Over the next several years, Mr. Novak shifted rightward, economically and culturally — an evolution detailed in the memoir "Writing From Left to Right: My Journey From Liberal to Conservative" (2013).

Contributing to his growing disillusionment with the left was the unsympathetic reception of his book "The Rise of the Unmeltable Ethnics" (1972). In that volume, he railed against what he regarded as the marginalization of working-class Eastern European and other ethnic groups by the elite, largely Protestant establishment.

In 1978, Mr. Novak joined AEI, where he retired in 2010. He served at the time of his death on the faculty of Catholic University.

Mr. Novak's wife of 46 years, the former Karen Laub, died in 2009. Survivors include three children, Richard L. Novak of San Antonio, Tanya Holton of Boston and Jana Novak of Oklahoma City; a sister, Mary Ann Novak of Washington; a brother, Benjamin Novak of Ave Maria, Fla.; and four grandchildren.

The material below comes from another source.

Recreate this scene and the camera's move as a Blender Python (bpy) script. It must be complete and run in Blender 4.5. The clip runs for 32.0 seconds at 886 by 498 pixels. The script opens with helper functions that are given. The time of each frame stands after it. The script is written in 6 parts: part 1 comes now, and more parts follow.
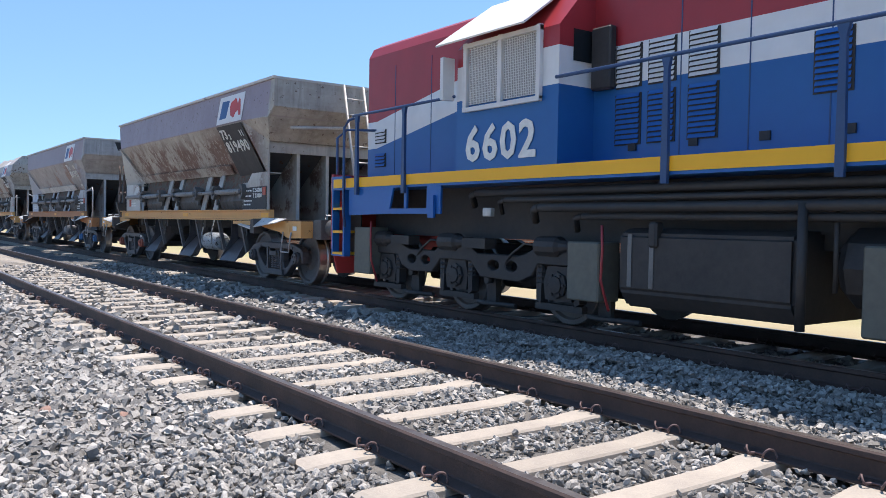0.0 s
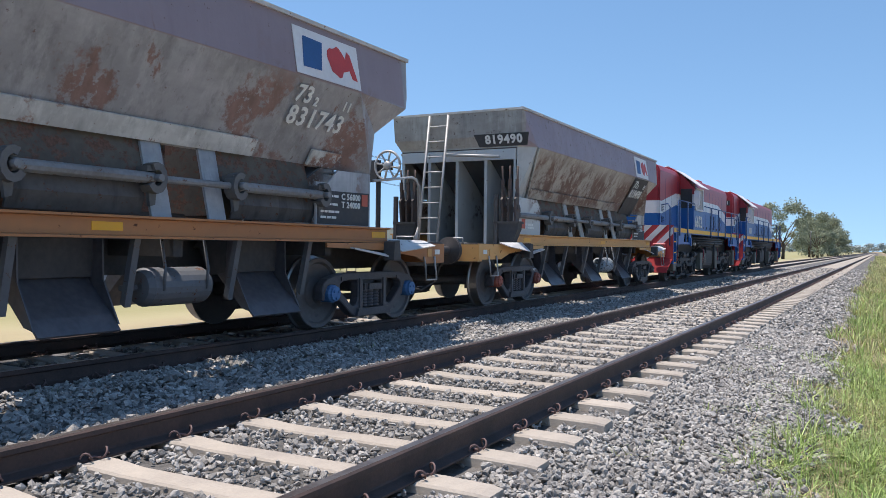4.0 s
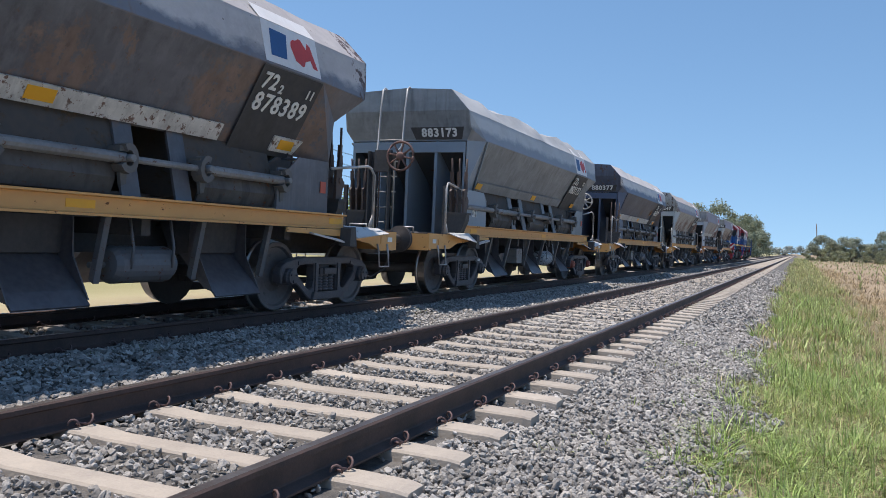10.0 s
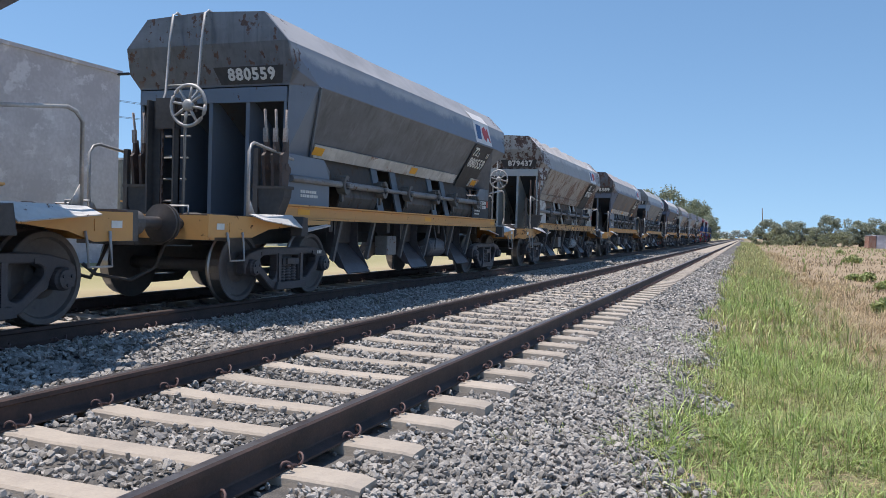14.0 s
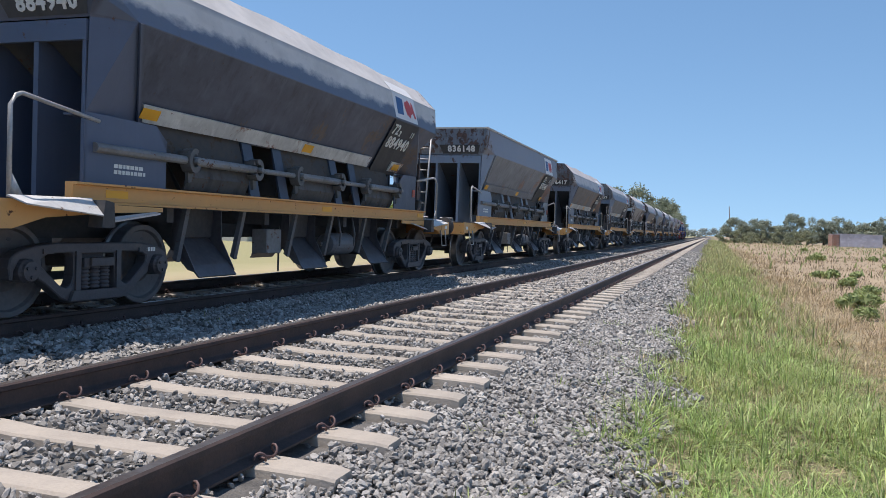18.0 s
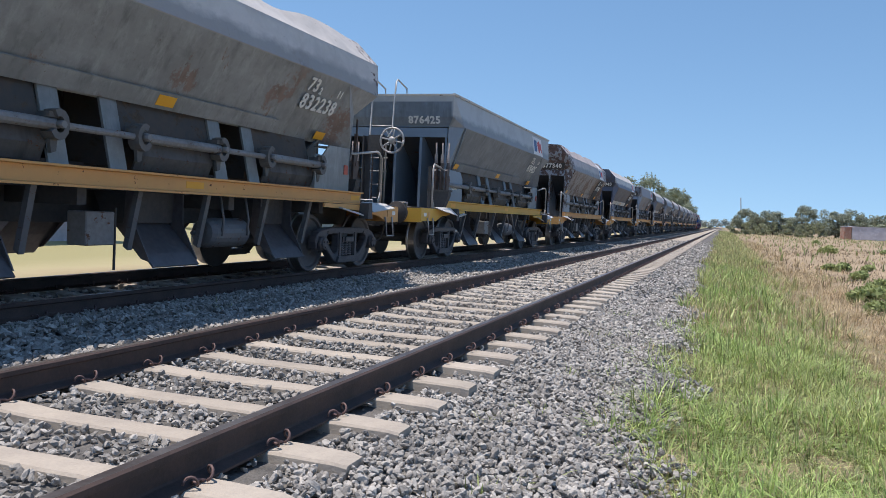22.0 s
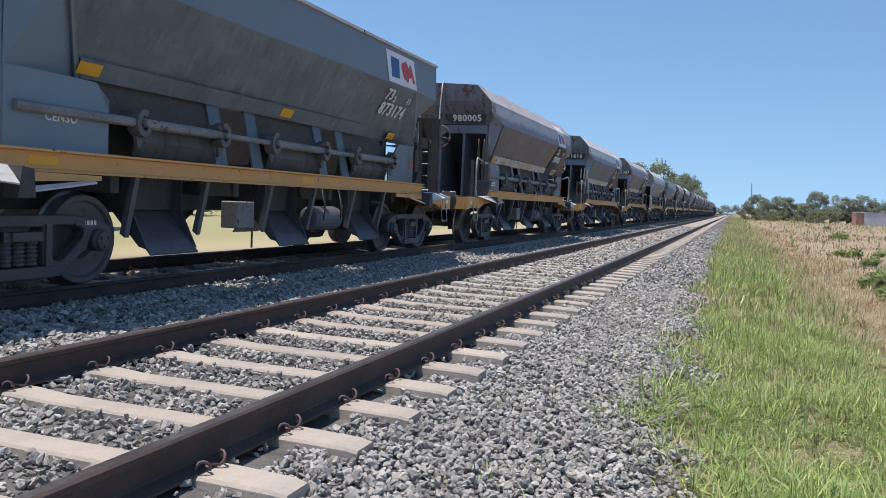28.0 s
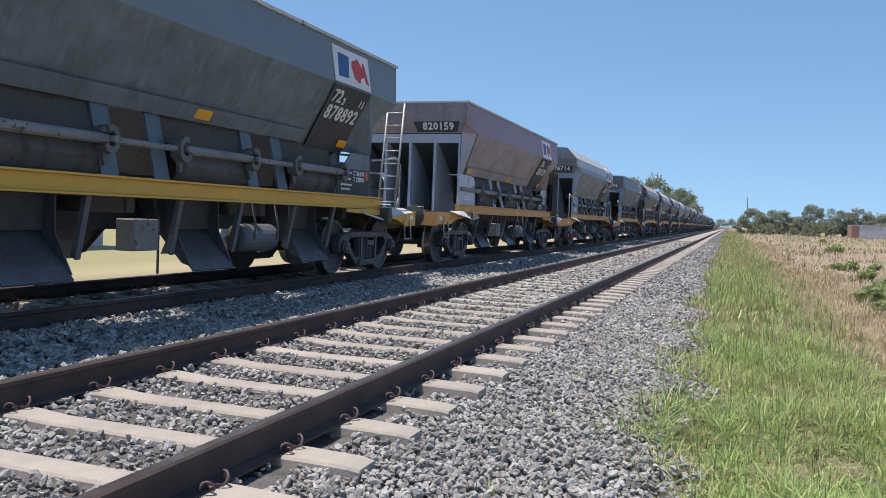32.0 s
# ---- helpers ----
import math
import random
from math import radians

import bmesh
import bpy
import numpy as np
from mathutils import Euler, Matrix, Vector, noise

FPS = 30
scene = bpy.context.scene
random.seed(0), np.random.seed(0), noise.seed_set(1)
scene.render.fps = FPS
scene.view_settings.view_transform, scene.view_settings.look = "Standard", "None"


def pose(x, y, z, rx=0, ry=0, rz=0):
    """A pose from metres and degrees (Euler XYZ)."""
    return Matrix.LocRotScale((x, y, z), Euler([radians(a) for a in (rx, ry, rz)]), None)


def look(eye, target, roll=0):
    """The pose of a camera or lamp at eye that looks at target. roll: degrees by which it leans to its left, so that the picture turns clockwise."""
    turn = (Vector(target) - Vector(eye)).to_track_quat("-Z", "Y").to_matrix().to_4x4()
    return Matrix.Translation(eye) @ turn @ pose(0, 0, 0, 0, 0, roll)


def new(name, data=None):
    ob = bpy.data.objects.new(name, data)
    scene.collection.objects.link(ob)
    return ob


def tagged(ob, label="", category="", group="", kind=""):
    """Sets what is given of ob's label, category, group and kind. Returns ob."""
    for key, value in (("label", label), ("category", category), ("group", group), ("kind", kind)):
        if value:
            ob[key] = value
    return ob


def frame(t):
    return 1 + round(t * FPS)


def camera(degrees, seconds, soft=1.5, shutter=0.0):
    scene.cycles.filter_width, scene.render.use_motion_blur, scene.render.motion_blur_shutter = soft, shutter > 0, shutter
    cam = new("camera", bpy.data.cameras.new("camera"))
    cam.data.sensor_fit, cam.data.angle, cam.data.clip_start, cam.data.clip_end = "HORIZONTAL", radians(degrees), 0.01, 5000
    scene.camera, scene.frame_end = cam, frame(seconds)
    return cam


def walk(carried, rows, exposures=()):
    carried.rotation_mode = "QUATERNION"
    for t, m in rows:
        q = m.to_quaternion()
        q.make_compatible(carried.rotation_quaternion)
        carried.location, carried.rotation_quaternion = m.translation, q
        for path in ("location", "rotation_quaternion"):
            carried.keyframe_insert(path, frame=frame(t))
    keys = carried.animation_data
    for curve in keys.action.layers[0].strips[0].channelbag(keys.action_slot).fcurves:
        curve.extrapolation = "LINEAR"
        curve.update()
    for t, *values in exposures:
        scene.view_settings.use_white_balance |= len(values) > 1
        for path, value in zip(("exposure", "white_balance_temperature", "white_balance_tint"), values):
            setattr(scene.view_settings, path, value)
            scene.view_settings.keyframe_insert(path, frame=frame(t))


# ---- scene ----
cam = camera(57.1, 32.0, soft=0.6)

# seconds, x, y, z, heading, pitch, roll
PATH = [
    (0, -0.332, -4.439, 1.085, 143.90, -1.76, 1.04),
    (0.5, -0.360, -4.437, 1.082, 135.14, -1.61, 1.26),
    (1, -0.169, -4.338, 1.153, 110.46, -1.19, 2.32),
    (1.5, -0.320, -4.191, 1.119, 84.90, 0.00, 2.50),
    (2, -0.471, -4.044, 1.085, 64.86, 0.90, 2.61),
    (2.5, -0.632, -3.907, 1.040, 46.72, 0.81, 2.52),
    (3, -0.594, -3.858, 1.046, 35.50, 0.63, 1.65),
    (3.5, -0.539, -3.769, 1.050, 30.81, 0.17, 0.96),
    (5.5, -0.546, -3.672, 1.003, 24.15, -0.28, 0.85),
    (6, -0.536, -3.662, 1.001, 23.19, -0.26, 1.04),
    (6.5, -0.536, -3.656, 0.996, 22.50, -0.20, 1.20),
    (7, -0.543, -3.660, 1.000, 22.17, -0.23, 1.40),
    (7.5, -0.551, -3.675, 0.995, 22.20, -0.37, 1.52),
    (8, -0.540, -3.686, 0.999, 23.62, -0.66, 1.70),
    (8.5, -0.532, -3.684, 1.007, 24.28, -0.70, 1.91),
    (9, -0.538, -3.661, 1.002, 24.38, -0.72, 2.29),
    (9.5, -0.578, -3.572, 0.997, 24.22, -0.71, 2.30),
    (10, -0.600, -3.506, 1.010, 23.55, -0.70, 2.41),
    (10.5, -0.601, -3.454, 1.008, 22.83, -0.65, 2.13),
    (11, -0.611, -3.418, 1.005, 22.10, -0.82, 1.91),
    (11.5, -0.601, -3.406, 1.005, 21.67, -1.06, 1.94),
    (12, -0.608, -3.417, 1.010, 21.45, -1.39, 2.01),
    (12.5, -0.618, -3.421, 1.015, 21.21, -1.41, 1.89),
    (13, -0.608, -3.424, 1.009, 20.95, -1.37, 1.65),
    (13.5, -0.608, -3.423, 1.010, 20.61, -1.47, 1.64),
    (14, -0.612, -3.426, 1.014, 20.30, -1.41, 1.71),
    (14.5, -0.612, -3.424, 1.012, 19.92, -1.46, 1.61),
    (16.5, -0.630, -3.406, 0.998, 18.67, -1.59, 1.48),
    (17, -0.632, -3.415, 0.985, 18.39, -1.59, 1.61),
    (17.5, -0.630, -3.419, 0.989, 18.24, -1.56, 1.82),
    (18, -0.639, -3.425, 0.982, 18.23, -1.58, 1.99),
    (18.5, -0.647, -3.429, 0.983, 18.49, -1.75, 2.32),
    (19, -0.644, -3.438, 0.986, 18.75, -1.86, 2.42),
    (19.5, -0.634, -3.446, 0.988, 19.06, -1.90, 2.57),
    (20, -0.628, -3.445, 0.994, 19.11, -2.06, 2.70),
    (20.5, -0.637, -3.449, 0.990, 19.03, -2.29, 2.72),
    (21, -0.643, -3.441, 0.985, 18.93, -2.35, 2.61),
    (21.5, -0.640, -3.452, 0.991, 18.87, -2.43, 2.66),
    (22, -0.645, -3.458, 0.994, 18.87, -2.46, 2.66),
    (22.5, -0.649, -3.465, 0.990, 19.22, -2.76, 2.63),
    (23, -0.655, -3.472, 0.991, 19.90, -3.04, 2.55),
    (23.5, -0.657, -3.461, 0.987, 20.19, -3.24, 2.69),
    (24, -0.648, -3.462, 0.988, 20.20, -3.36, 2.85),
    (24.5, -0.645, -3.464, 0.991, 20.20, -3.43, 3.02),
    (25, -0.648, -3.449, 0.997, 20.10, -3.51, 2.97),
    (25.5, -0.647, -3.458, 1.002, 20.07, -3.43, 2.81),
    (27.5, -0.647, -3.464, 0.993, 19.66, -3.38, 2.54),
    (28, -0.640, -3.471, 0.997, 19.48, -3.45, 2.57),
    (28.5, -0.637, -3.477, 0.999, 19.32, -3.45, 2.59),
    (29, -0.631, -3.483, 1.001, 19.18, -3.47, 2.66),
    (29.5, -0.634, -3.468, 0.996, 18.99, -3.47, 2.63),
    (30, -0.632, -3.469, 0.997, 18.86, -3.38, 2.62),
    (30.5, -0.635, -3.468, 1.003, 18.63, -3.31, 2.61),
    (31, -0.638, -3.469, 1.017, 18.37, -2.93, 2.51),
    (31.5, -0.641, -3.476, 1.018, 18.39, -2.58, 2.14),
    (32, -0.646, -3.507, 1.012, 19.30, -2.32, 2.14),
]


def eye(x, y, z, heading, pitch, roll):
    return pose(x, y, z, 90 + pitch, 0, heading) @ pose(0, 0, 0, 0, 0, roll)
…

With his daughter Jana, Mr. Novak wrote "Tell Me Why: A Father Answers His Daughter's Questions About God" (1998). In that volume, he articulated his idea of what God is — and is not.

“He is not ‘the Big Guy upstairs,’ nor the loud booming voice that Hollywood films affect for God. . . . There are hosts of bogus pictures for God: the Watchmaker beyond the skies, the puppeteer of history,” he wrote. “If you wish to find him, watch for him in quiet and humility — perhaps among the poor and broken things of earth.

“There are people,” he continued, “who looked into the eyes of the most abandoned of the poor and saw infinite treasure there, treasure without price, and there found God dwelling.”